A change in how Wapo and Kaplan did business was when Wapo bought a chain of vocational schools at the turn of the century. This purchase was right after the government changed the bankruptcy rules for student loan debt. That change pushed student loan interest rates down as well as lowered the bar for credit worthiness for student loan recipients. If they have to pay it back, anyone can be approved. This fit right into Wapo's new properties. Kaplan took over that voc school chain and turned it into a revenue generator as suddenly they could offer voc courses to anyone with a built in revenue spigot from the federal government. It took a decade for anyone to point out that this stains the legacy of Wapo. Huffpo even cited the guerrilla registration tactics that Kaplan uses to sign students up, get the loans approved, then not care who shows up for class or graduates. In that Huffpo article is a graph that shows how Wapo's strategy for revenue has changed even in a short span of time away from news and test prep to the for-profit college route. In 2009, the Wapo corp had over $250 mil in net income from higher ed, less than $25 mil from test prep and over $150 mil in newspaper losses. Kaplan colleges are not diploma mills. They are registration boiler room centers. These articles cite the hard behavior but none really attack the decades of propaganda when money is on the line.

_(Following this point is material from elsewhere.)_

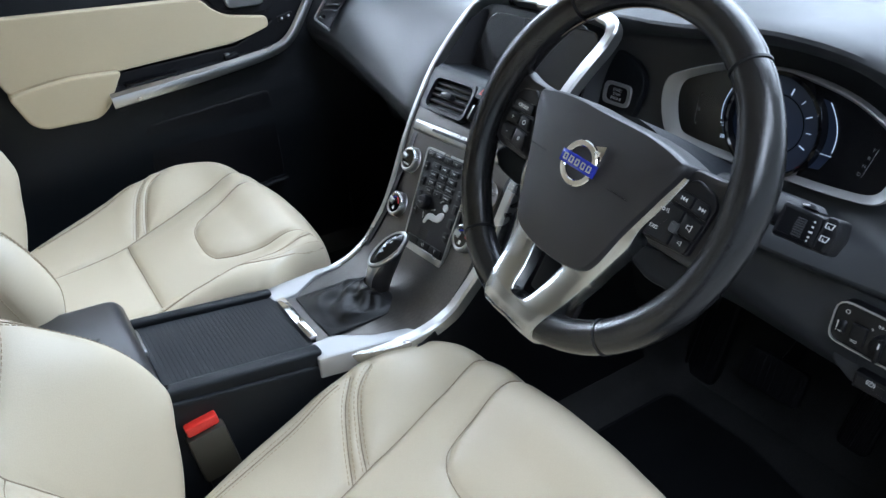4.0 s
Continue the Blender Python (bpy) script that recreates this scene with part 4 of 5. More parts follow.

If I viewed that chart of income, I would say that the company is using the newspapers as a loss leader for their other businesses. How much free advertising are they giving their own company with ads in the paper as well as nudging public opinion on college education and requiring degrees of any sort for more and more jobs? The Wapo's support for student loan forgiveness plans as well as pushing for more loans at lower rates directly feeds into their profits. It's worth billions in revenue and millions in profit looking at Wapo's financial reports. Zero Hedge has posted continuously on the near parabolic rise in student loans since 2008. If we consider the rise of loans, and whether those loans are used for education or not, if the students are receiving loans, that money is paid to the university, but the debt is held elsewhere. Wapo acts as a middleman, with no skin in the game, therefore it makes sense that their Kaplan registration crews would act like subprime loan salesmen. Where does the money start from and where does it end? The government money and credit guaranteeing and subsidizing loans is backstopped by taxpayers and given to Kaplan, therefore Wapo. It is a giant conflict of interest, but does Wapo have to say anything in an article besides "Kaplan Inc is a subsidiary of the Washington Post"? No. They never have to reveal that Kaplan is the primary source of their profits. Taxpayer is the bag holder, the government judicial system is the enforcer, and Wapo is the lucky stiff counting 100 dollar bills. This is classic rent seeking behavior in our crony capitalist system.
The Washington Post is like many newspapers, a dying institution. Even the Ford Foundation, a non-profit, gave them $500,000 for operations. Wapo's decision to buy Kaplan proved to be the best diversification that a major media company has done in the post-public offering consolidation and acquisition years. The Kaplan Inc of today is far from what Stanley Kaplan envisioned decades ago. It is far from what Kaplan sold to Wapo in the '80s. Kaplan had been test prep services, with a steady expansion of locations, exams, and client base. Mr. Kaplan still affects your life, or at least your wife's social media life, and I'll post on that tomorrow. Similar to the steady current of 'buy a home' messaging during the housing bubble, the Wapo has engaged in a 'go to college' brainwashing campaign. It started decades ago, and is not just tied to their friendship with academia. While the switch in their business model was a long time in the making, the recent switch to higher education has been in the last five years. While other media sources (NY Times properties) have been attacking for-profit schools, Daniel Graham, at the head of Wapo, has defended them. His reasons are obvious. Losing all of that money, the Wapo might as well be renamed the marketing arm of their true revenue generator: higher education. The Washington Post has a conflict of interest that creates debt slaves out of their readership. While they must reveal a conflict of interest when it is directly tied to an article, none of the articles glorifying college, pushing education on lower income families, and pushing higher education are required to state just how dependent on that brainwashing campaign the paper truly is.